Dell’s popular 2014 marketing campaign, Beginnings, highlights the genesis of some the great ideas of the last 40 years. From Skype’s birth in a high-rise apartment to Dropbox’s eureka moment on Interstate 95, the computer giant suggests that good ideas can come from anywhere. It’s a great concept, but is it right?
Malcolm T. Gladwell, author of Blink, believes it takes 10,000 hours of practice to stimulate a flash of genius. But, hey, an old Nescafé ad tells us, “great ideas come from great coffee.”
In his book, Where Good Ideas Come From, Steven Johnson says, “The trick to having good ideas is not to sit around in glorious isolation and try to think big thoughts. The trick is to get more parts on the table.”
A recent Wall Street Journal article entitled, “How Entrepreneurs Come Up With Great Ideas,” adds to the debate. The article is subtitled: “There is no magic formula. But that doesn’t mean there’s no formula at all.”

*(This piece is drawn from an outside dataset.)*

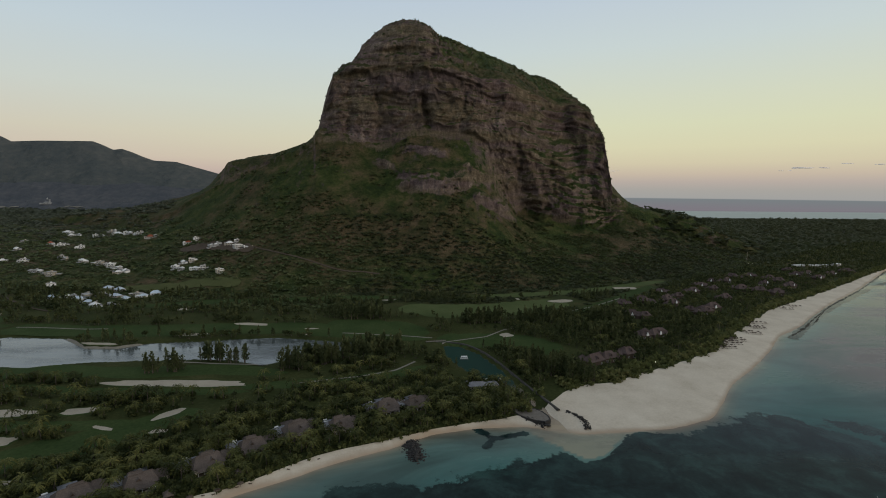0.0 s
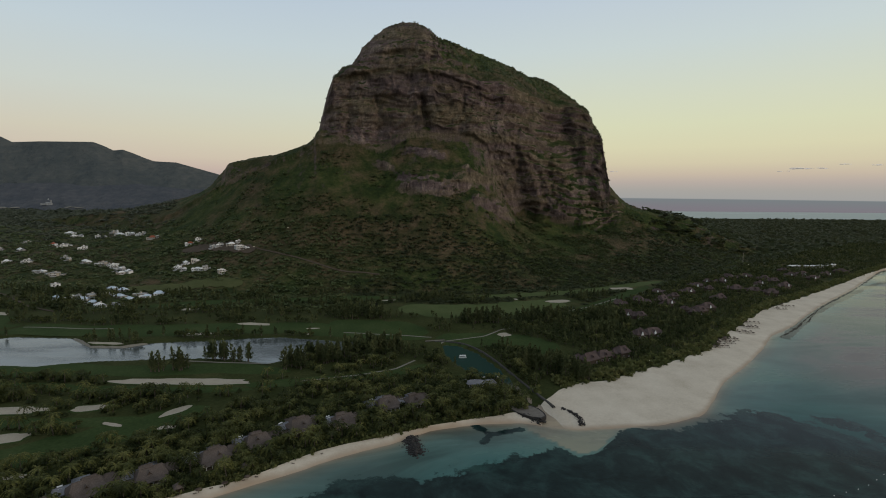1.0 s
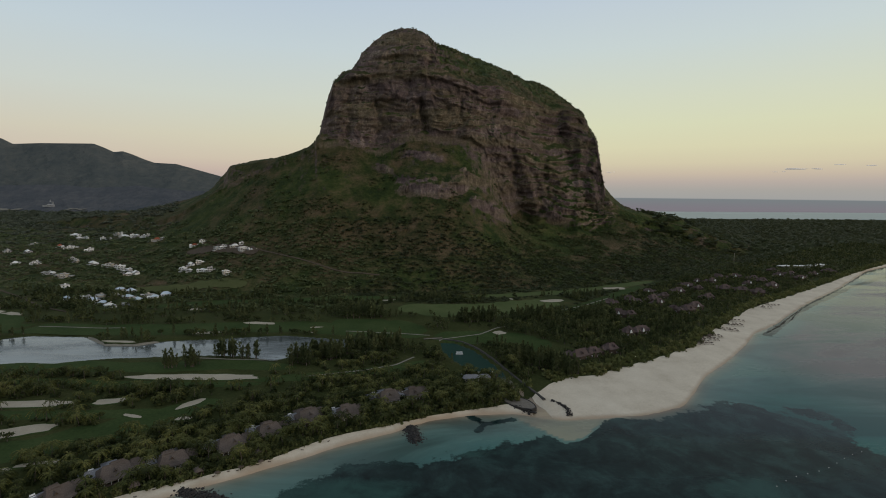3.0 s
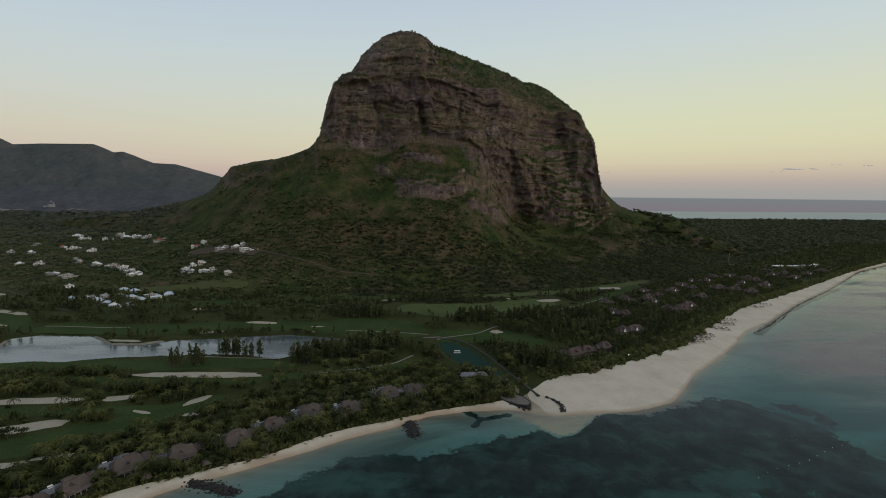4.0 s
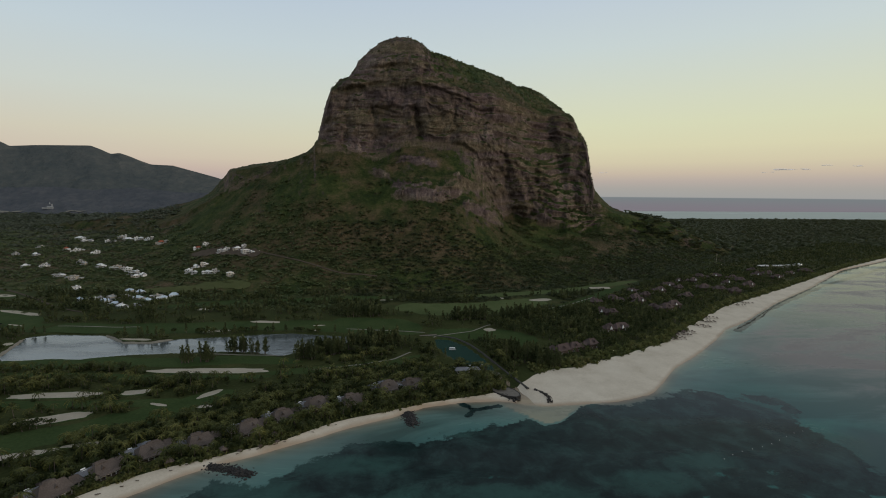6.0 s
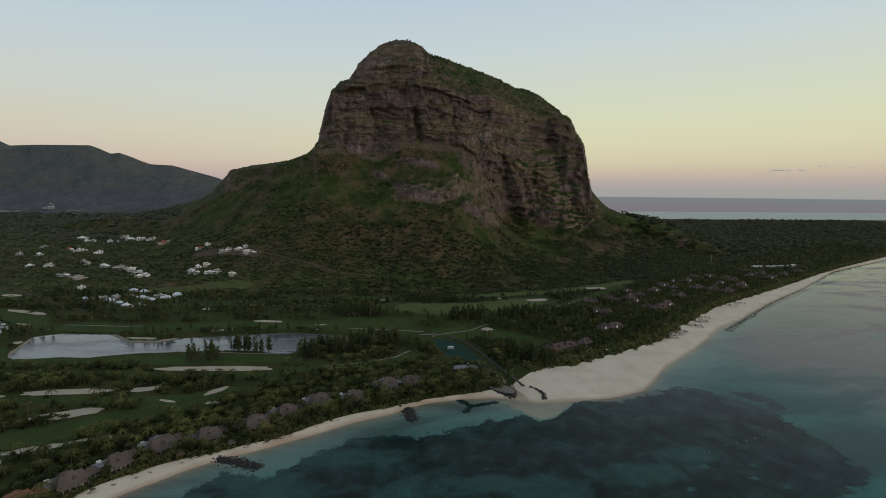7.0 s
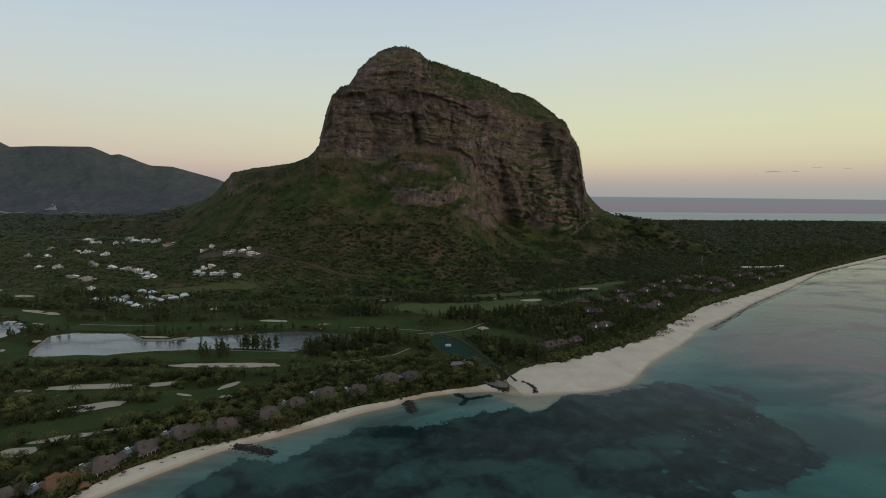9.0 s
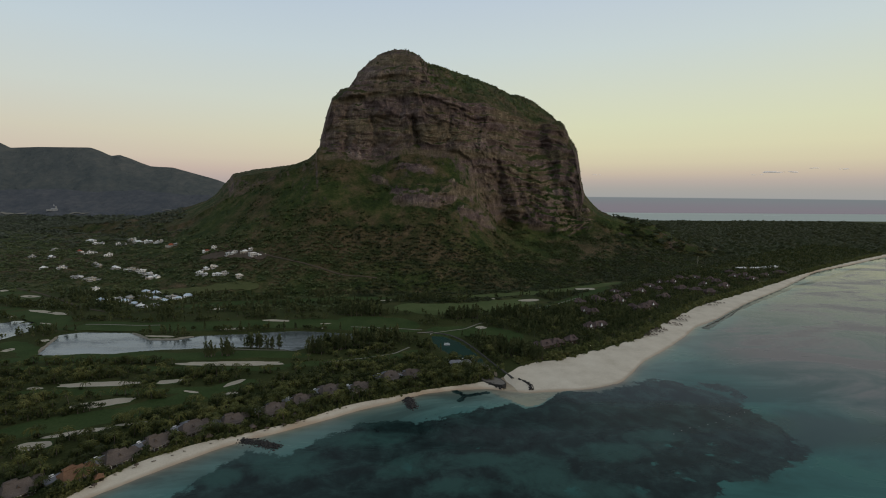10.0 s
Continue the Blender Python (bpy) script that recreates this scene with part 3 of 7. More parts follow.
for s in np.linspace(0, 1, 40)[:-1]:
    rows_d.append(d_rim + (d_crest - d_rim) * s), rows_z.append(z_rim + (z_crest - z_rim) * (1 - (1 - s) ** 1.4)), rows_k.append(0 * aa + 0.5)
for s in np.linspace(0, 1, 26):
    rows_d.append(d_crest + 620 * s), rows_z.append(z_crest + (2 - z_crest) * s ** 1.3), rows_k.append(0 * aa + 0.3)
D, Z, K = np.array(rows_d), np.array(rows_z), np.array(rows_k)
U = np.repeat(aa[None, :] * 1250, len(D), 0)
hgt = smooth(22, 75, np.repeat((z_rim - z_foot)[None, :], len(D), 0))
tall = smooth(10, 90, Z - 5)


def cells(u, v, seed):
    """Random level and edge distance of irregular cells, for blocky rock."""
    iu, iv = np.floor(u).astype(int), np.floor(v).astype(int)
    best, second, val = np.full(u.shape, 9.0), np.full(u.shape, 9.0), np.zeros(u.shape)
    for du in (-1, 0, 1):
        for dv in (-1, 0, 1):
            h = _perm[_perm[(iu + du + seed) & 255] + ((iv + dv) & 255)]
            px, py = iu + du + _gr[h, 0] * 0.35 + 0.5, iv + dv + _gr[h, 1] * 0.35 + 0.5
            d = np.hypot(u - px, v - py)
            closer = d < best
            second = np.where(closer, best, np.minimum(second, d))
            val = np.where(closer, h / 255.0, val)
            best = np.minimum(best, d)
    return val, second - best


E0 = (Z - EYE_Z) / D
A0 = np.repeat(aa[None, :], len(D), 0)
S0 = np.repeat(np.concatenate([np.linspace(0, 1, 130)[:-1], np.ones(len(D) - 129)])[:, None], len(aa), 1)
WU, WZ = U + 50 * fbm(U / 190, Z / 150, 3.0, 3), Z + 22 * fbm(U / 120, Z / 120, 8.0, 3)
lev, edge = cells(WU / 84, WZ / 66, 3)
lev2, edge2 = cells(WU / 27, WZ / 21, 9)
bulge = (30 * fbm(WU / 240, WZ / 300, 1.3, 2) + 13 * (lev - 0.5) * smooth(0.0, 0.20, edge) + 6 * (lev2 - 0.5) * smooth(0.0, 0.3, edge2)
         + 5 * (ridged(WU / 60, WZ / 150, 4.4, 3) - 0.7) + 6 * (ridged(WU / 130, WZ / 19, 9.4, 3) - 0.7) + 4.5 * fbm(U / 16, Z / 11, 6.4, 4, 0.6) + 2.2 * (ridged(WU / 17, WZ / 95, 2.9, 3) - 0.7))


def along(line, e):
    """Bearing of a leaning line on the face at each steepness."""
    return np.interp(e, *zip(*sorted(line)))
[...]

The journal article quotes David Cohen, co-founder and CEO of TechStars: “Ideas for startups often begin with a problem that needs to be solved. And they don’t usually come while you’re sitting around sipping coffee and contemplating life. They tend to reveal themselves while you’re hard at work on something else.”
Some experts say the best ideas come when you’re not thinking at all. Others believe brainstorming sessions can create that magic spark.
The takeaway: It seems Dell is right after all: good ideas can come from anywhere.